We did his live tours in 1963 and 1964, and were with
Dick Clark for his live shows in 1963 and 1964, live
shows with the top names of the day. We were backed up.”
Then, Myron says, came the “British Invasion.”
It signaled the end of the good times, Myron said,
because business “changed vastly.” Suddenly, as Myron
remembers those days: “It was hard for American bands to
find work.” At about the same time, he says, television
came out. “The 1960s changed everything and it was never
the same,” Myron said.
Myron said the band went
from performing before 20,000 fans in New York City, to
300 in a dance hall in South Dakota. “Those English
group ruined rock and roll,” Myron said. “They weren’t
better. The British Invasion changed the sound and other
things came around, like drugs and psychedelic stuff.”

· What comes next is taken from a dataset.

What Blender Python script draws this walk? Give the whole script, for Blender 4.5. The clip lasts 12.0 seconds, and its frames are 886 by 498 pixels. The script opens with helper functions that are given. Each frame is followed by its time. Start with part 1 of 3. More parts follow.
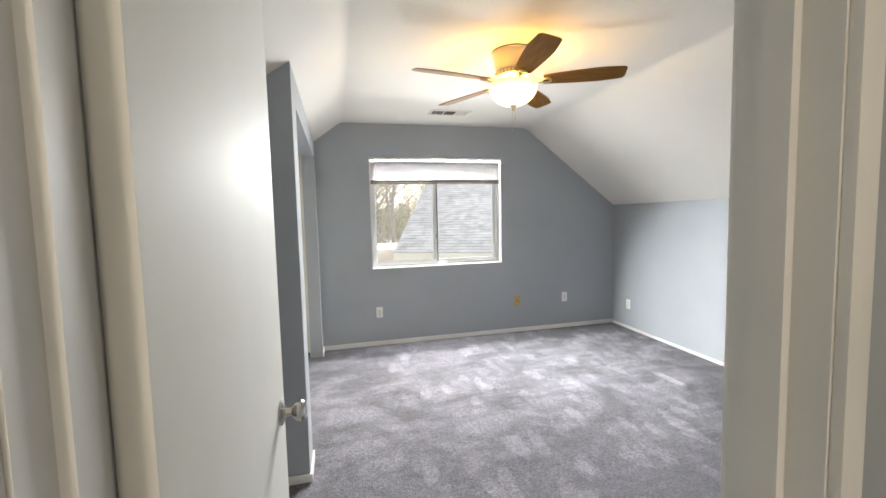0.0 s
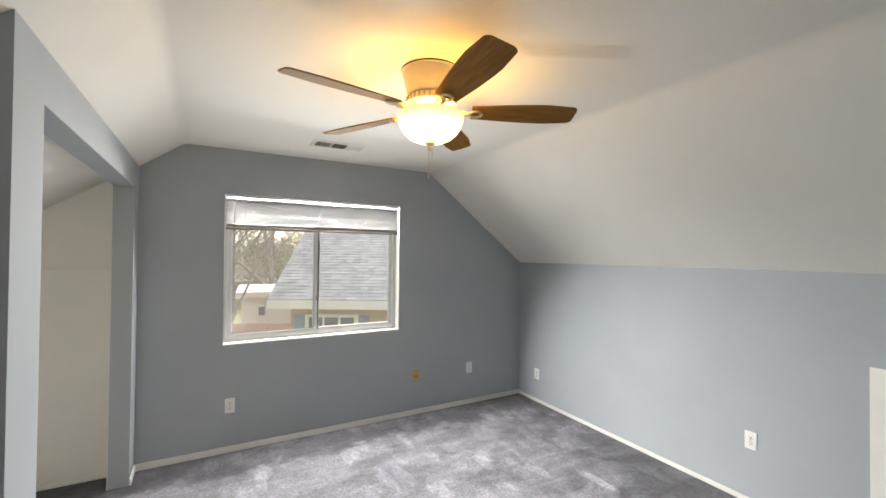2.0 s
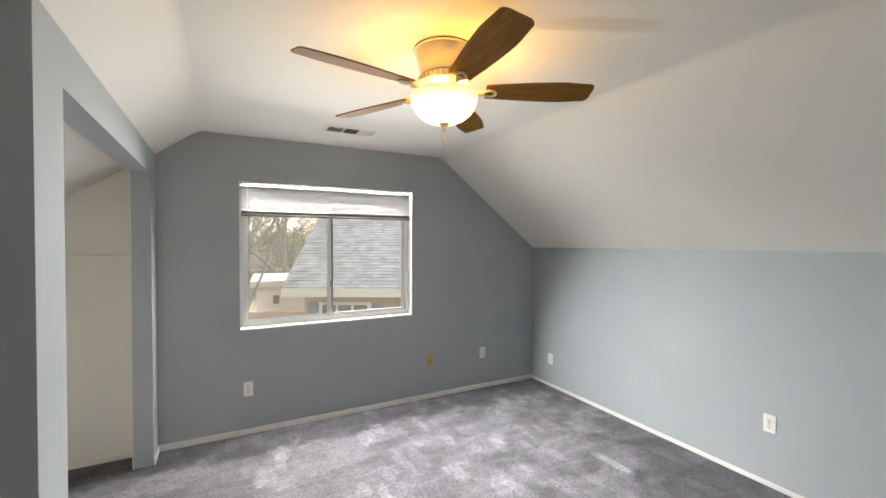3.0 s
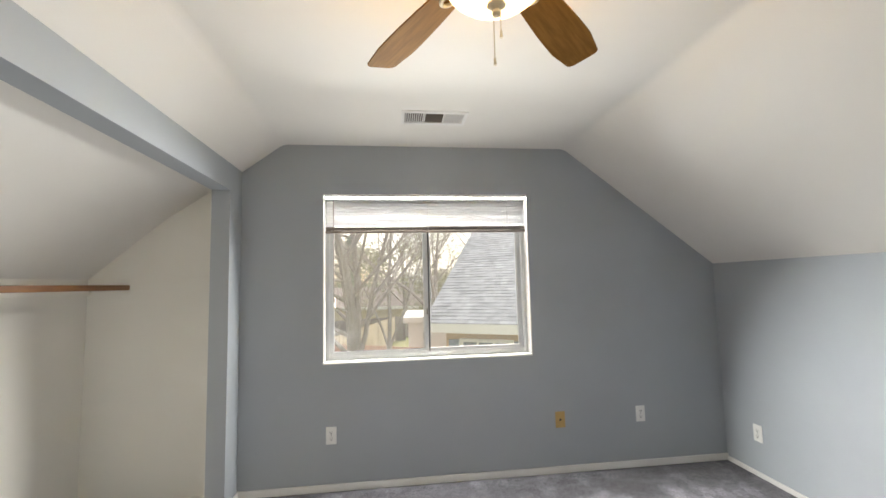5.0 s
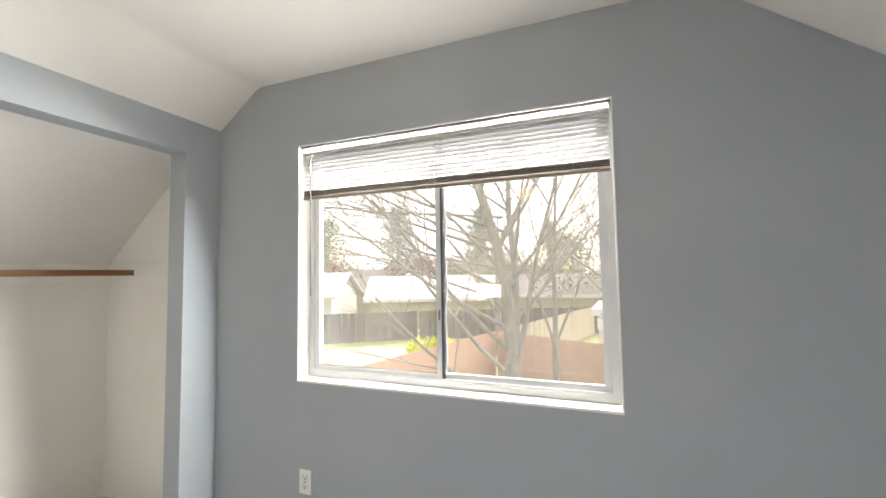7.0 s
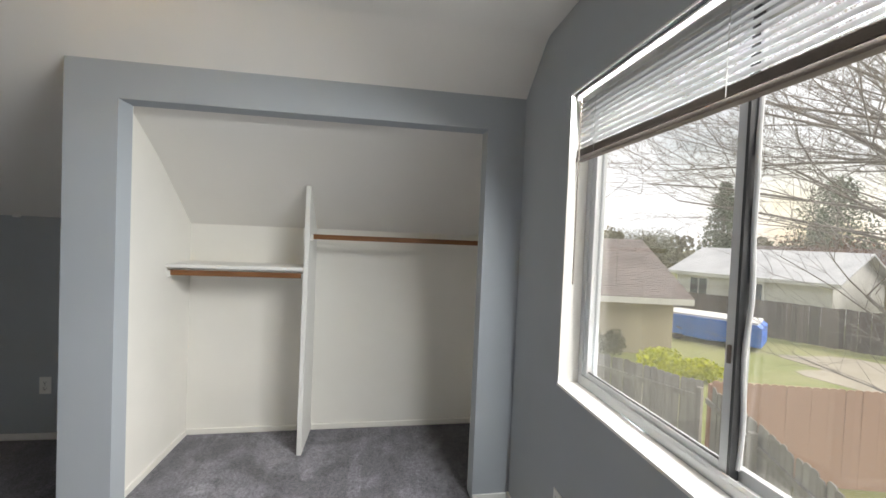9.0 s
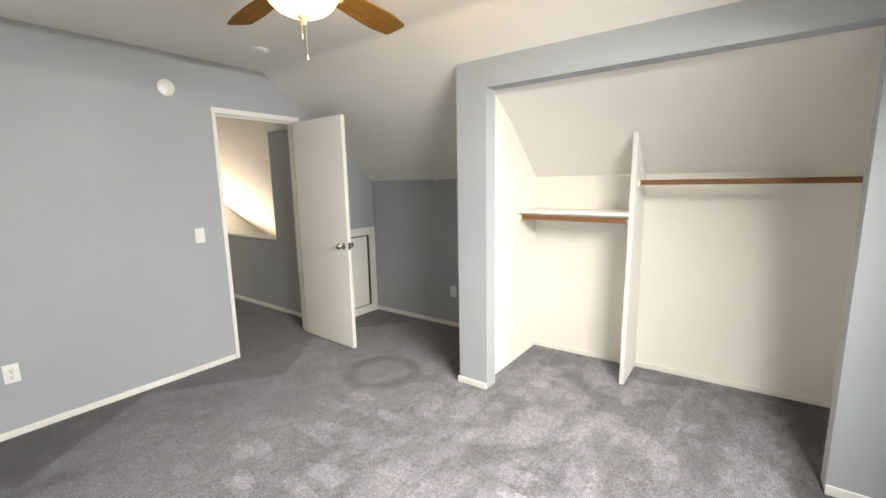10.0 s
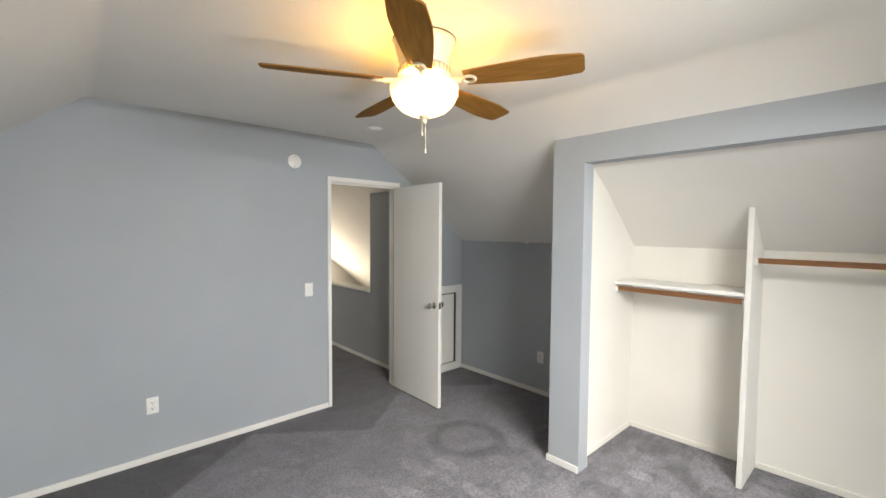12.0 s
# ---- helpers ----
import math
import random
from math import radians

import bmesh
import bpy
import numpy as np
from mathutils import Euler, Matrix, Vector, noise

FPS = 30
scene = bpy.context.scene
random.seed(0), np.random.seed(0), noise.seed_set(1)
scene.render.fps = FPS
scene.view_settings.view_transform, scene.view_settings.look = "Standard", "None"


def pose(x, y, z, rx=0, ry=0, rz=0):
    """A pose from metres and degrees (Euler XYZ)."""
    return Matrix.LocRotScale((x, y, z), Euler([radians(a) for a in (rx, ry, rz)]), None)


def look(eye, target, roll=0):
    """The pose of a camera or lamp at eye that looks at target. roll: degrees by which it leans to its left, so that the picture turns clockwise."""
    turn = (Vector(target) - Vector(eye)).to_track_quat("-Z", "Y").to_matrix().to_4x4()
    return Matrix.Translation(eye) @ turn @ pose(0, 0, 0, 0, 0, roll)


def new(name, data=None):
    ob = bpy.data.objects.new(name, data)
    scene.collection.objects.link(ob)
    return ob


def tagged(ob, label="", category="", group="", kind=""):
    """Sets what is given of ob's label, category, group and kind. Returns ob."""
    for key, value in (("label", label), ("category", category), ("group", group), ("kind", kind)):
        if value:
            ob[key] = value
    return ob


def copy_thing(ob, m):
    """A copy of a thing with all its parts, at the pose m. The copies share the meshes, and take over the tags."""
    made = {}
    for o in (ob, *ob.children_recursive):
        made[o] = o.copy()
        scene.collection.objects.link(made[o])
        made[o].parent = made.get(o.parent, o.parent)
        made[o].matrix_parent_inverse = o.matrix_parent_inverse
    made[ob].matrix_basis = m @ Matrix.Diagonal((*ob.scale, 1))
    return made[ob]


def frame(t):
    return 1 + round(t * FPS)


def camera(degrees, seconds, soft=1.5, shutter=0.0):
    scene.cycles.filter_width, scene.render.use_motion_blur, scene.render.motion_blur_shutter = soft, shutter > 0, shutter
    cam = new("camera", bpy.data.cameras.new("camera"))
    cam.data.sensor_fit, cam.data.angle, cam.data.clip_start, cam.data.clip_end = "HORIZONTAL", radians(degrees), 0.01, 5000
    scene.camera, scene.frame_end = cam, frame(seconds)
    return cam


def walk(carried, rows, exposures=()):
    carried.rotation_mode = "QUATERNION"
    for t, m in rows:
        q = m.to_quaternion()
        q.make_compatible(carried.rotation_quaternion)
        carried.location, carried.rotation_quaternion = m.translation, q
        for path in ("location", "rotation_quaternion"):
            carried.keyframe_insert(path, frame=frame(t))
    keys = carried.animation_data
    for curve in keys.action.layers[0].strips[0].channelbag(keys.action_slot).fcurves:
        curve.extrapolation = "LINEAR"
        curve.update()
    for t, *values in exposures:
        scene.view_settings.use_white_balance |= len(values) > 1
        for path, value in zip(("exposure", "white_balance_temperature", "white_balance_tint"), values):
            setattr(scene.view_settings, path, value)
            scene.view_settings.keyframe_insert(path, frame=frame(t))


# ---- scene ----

cam = camera(94.1, 12.0, soft=1.6)
PATH = [
    (0, (0.2, -4.489, 1.425), (0.691, -2.556, 1.274), -1.4),
    (0.5, (0.298, -4.136, 1.486), (0.958, -2.251, 1.384), -1.3),
    (1, (0.369, -3.834, 1.553), (1.283, -2.056, 1.548), -0.7),
    (1.5, (0.413, -3.703, 1.637), (1.354, -1.938, 1.688), -0.1),
    (2, (0.438, -3.673, 1.616), (1.429, -1.936, 1.643), 0.5),
    (2.5, (0.43, -3.662, 1.586), (1.416, -1.922, 1.58), 0.6),
    (3, (0.427, -3.657, 1.586), (1.372, -1.894, 1.557), 0.0),
    (3.5, (0.425, -3.614, 1.55), (1.256, -1.795, 1.505), -0.9),
    (3.7, (0.431, -3.581, 1.513), (1.18, -1.727, 1.474), -1.2),
    (5.3, (1.222, -2.81, 1.394), (1.329, -0.822, 1.578), -1.3),
    (5.5, (1.331, -2.702, 1.372), (1.338, -0.708, 1.531), -1.4),
    (6, (1.621, -2.425, 1.398), (1.411, -0.437, 1.468), -1.5),
    (6.2, (1.763, -2.260, 1.385), (1.527, -0.274, 1.429), -1.2),
    (6.5, (1.89, -2.006, 1.381), (1.567, -0.034, 1.465), -0.8),
    (6.7, (1.944, -1.874, 1.401), (1.464, 0.065, 1.504), -0.9),
    (8.3, (2.196, -0.961, 1.426), (0.469, 0.049, 1.41), 1.7),
    (8.5, (2.22, -0.91, 1.472), (0.381, -0.125, 1.412), 2.1),
    (9, (2.154, -0.744, 1.47), (0.177, -0.447, 1.419), 2.4),
    (9.3, (2.131, -0.698, 1.483), (0.134, -0.796, 1.443), 1.5),
    (9.5, (2.178, -0.662, 1.466), (0.238, -1.14, 1.379), 0.9),
    (10, (2.372, -0.58, 1.474), (0.79, -1.761, 1.154), -1.1),
    (10.3, (2.398, -0.595, 1.489), (0.980, -1.978, 1.220), -1.8),
    (10.5, (2.428, -0.617, 1.565), (1.021, -2.024, 1.363), -1.4),
    (11, (2.465, -0.612, 1.644), (1.111, -2.082, 1.57), -0.5),
    (11.5, (2.478, -0.617, 1.645), (1.111, -2.076, 1.581), 0.2),
    (12, (2.471, -0.623, 1.624), (1.125, -2.099, 1.531), 0.4),
]
EXPOSURES = [(0.0, 1.58, 7200, 13), (1.0, 1.28, 7400, 13), (3.7, 1.18, 7500, 13), (5.5, 1.50, 7500, 13), (6.7, 1.86, 7500, 13),
             (8.3, 0.52, 7050, 12), (9.3, 0.68, 7250, 13), (9.6, 0.88, 7450, 13), (10.0, 1.52, 7850, 14), (10.6, 1.42, 7800, 14), (12.0, 1.24, 7500, 14)]
walk(cam, [(t, look(e, g, r)) for t, e, g, r in PATH], EXPOSURES)

# ---- world and lights ----
world = bpy.data.worlds.new("overcast")
scene.world = world
world.use_nodes = True
wn, wl = world.node_tree.nodes, world.node_tree.links
sky = wn.new("ShaderNodeTexSky")
sky.sky_type, sky.sun_disc = "NISHITA", False
sky.sun_elevation, sky.sun_rotation = radians(40), radians(-20)
sky.air_density, sky.dust_density = 1.2, 2.0
coords = wn.new("ShaderNodeTexCoord")
cloud = wn.new("ShaderNodeTexNoise")
cloud.inputs["Scale"].default_value, cloud.inputs["Detail"].default_value = 3.2, 6
wl.new(coords.outputs["Generated"], cloud.inputs["Vector"])
ramp = wn.new("ShaderNodeValToRGB")
ramp.color_ramp.elements[0].position, ramp.color_ramp.elements[1].position = 0.40, 0.60
wl.new(cloud.outputs["Fac"], ramp.inputs["Fac"])
blend = wn.new("ShaderNodeMix")
blend.data_type = "RGBA"
blend.inputs[7].default_value = (11.9, 12.7, 13.9, 1)
wl.new(ramp.outputs["Color"], blend.inputs[0])
wl.new(sky.outputs["Color"], blend.inputs[6])
back = wn["Background"]
back.inputs["Strength"].default_value = 0.072
wl.new(blend.outputs[2], back.inputs["Color"])

sun = new("sun", bpy.data.lights.new("sun", "SUN"))
sun.data.energy, sun.data.angle, sun.data.color = 3.6, radians(60), (0.99, 0.985, 0.97)
sun.matrix_world = look((4, 9, 9), (0, 0, 0))

# lamps added in the window's opening for the sky's light: along its head, behind the blind, along its sill to lift the
# ceiling and along its west jamb to lift the east wall (the roof next door shuts out the eastern sky)
for eye, aim, long_side, tall_side, watts, cone in (((1.3, 0.0165, 2.066), (1.3, -4.0, -1.7), 1.46, 0.008, 50, 135),
                                                    ((1.3, 0.078, 1.93), (1.3, -4.0, 0.4), 1.38, 0.20, 1.3, 170),
                                                    ((1.3, -0.0055, 0.890), (0.7, -2.0, 2.3), 1.46, 0.006, 7.5, 120),
                                                    ((0.558, 0.004, 1.30), (3.55, -2.0, -0.25), 0.008, 0.80, 15, 66)):
    window_light = new("window_daylight", bpy.data.lights.new("window_daylight", "AREA"))
    window_light.data.shape, window_light.data.size, window_light.data.size_y = "RECTANGLE", long_side, tall_side
    window_light.data.energy, window_light.data.color, window_light.data.spread = watts, (0.84, 0.93, 1.0), radians(cone)
    window_light.matrix_world = look(eye, aim)

# three bulbs in the fan's bowl
for k in range(3):
    fan_light = new("fan_bulb", bpy.data.lights.new("fan_bulb", "POINT"))
    fan_light.data.energy, fan_light.data.color, fan_light.data.shadow_soft_size = 2.5, (1.0, 0.61, 0.12), 0.03
    fan_light.location = (1.305 + 0.085 * math.cos(0.5 + k * 2.094), -2.03 + 0.085 * math.sin(0.5 + k * 2.094), 2.250)

# two fill lamps added out of view at the end of the hall and of the stairwell
for eye, aim, wide, watts in (((-0.82, -8.37, 0.68), (-0.85, -4.4, 1.3), 0.6, 22), ((0.84, -8.37, 1.45), (-0.6, -5.6, 1.7), 0.5, 8)):
    hall_light = new("hall_fill", bpy.data.lights.new("hall_fill", "AREA"))
    hall_light.data.shape, hall_light.data.size, hall_light.data.size_y = "RECTANGLE", wide, 0.9
    hall_light.data.energy, hall_light.data.color = watts, (1.0, 0.93, 0.80)
    hall_light.matrix_world = look(eye, aim)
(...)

Myron Lee and the Caddies found themselves doing
weddings, learning different styles, including polkas
and country music. The band made another comeback in the
mid-1970s during a resurgence of the then-oldies style,
but the 1990s brought in other changing trends that
Myron was unwilling to follow.
Myron remembers
that 1989, interestingly, was one of the band’s best
years. “But in 1990, things dropped,” he said. “One of
the biggest things was South Dakota’s video lottery.
People became more health conscious. They didn’t drink
as much and there was a clamp down on clubs.” In the
“golden years,” he remembered, people would go out to
dance and would stay late at places like the Hollyhock,
often because it was one of the only games in town.
Myron readily admits: “We had a tough time
adapting …it’s a tough business. When we were going
(strong) we were working on the Canadian tour with Buddy
Knox for three and a-half months and were with Dick
Clark for three to six months. We saw the best of times.
After 1990, I knew (music) was probably ready for
another dip. I retired. I didn’t want to go through that
valley again.”
Today, married for the last 41
years to a woman who understood the music business,
Myron works a few hours a day opening a Sioux Falls
casino and also has a disk jockey business that keeps
him busy some weekends. He does mainly weddings, and
notices that the older, 50s and 60s style tunes are
still the ones on most tune lists.
“The old
songs are the basis for everything,” he says. “Everyone,
I think, feels the time period they grow up in is the
best period. But talk to any band leader and he’ll tell
you we had the best music of the last 100 years. You
still hear those songs every day.”
He insists he
doesn’t miss the rigors of the road. “It was great, a
great experience and the best education I ever had,” he
said. “But there are no good jobs left. The conventions
don’t hire bands anymore because of the liability. I did
my steady 34 years without a break and I’ve had enough.
It was a wonderful life and great times, but not
anymore. And the good days won’t come back.”
There is only a bit of “what if” wistfulness.
What, he wonders, would it have been like to strike it
big like his friend, Bobby Vee? “He had a regional hit
but Liberty Records picked it up and he was on his way,”
he says. “I was close to it but I never got things
going. If I had a big hit, like Bobby, and a worldwide
following, I could see myself doing that. But I don’t
have any big hits.”
Just a lot of crazed fifty
and sixty-Somethings who still remember the good old
“golden” days. Thankfully, the music still lives.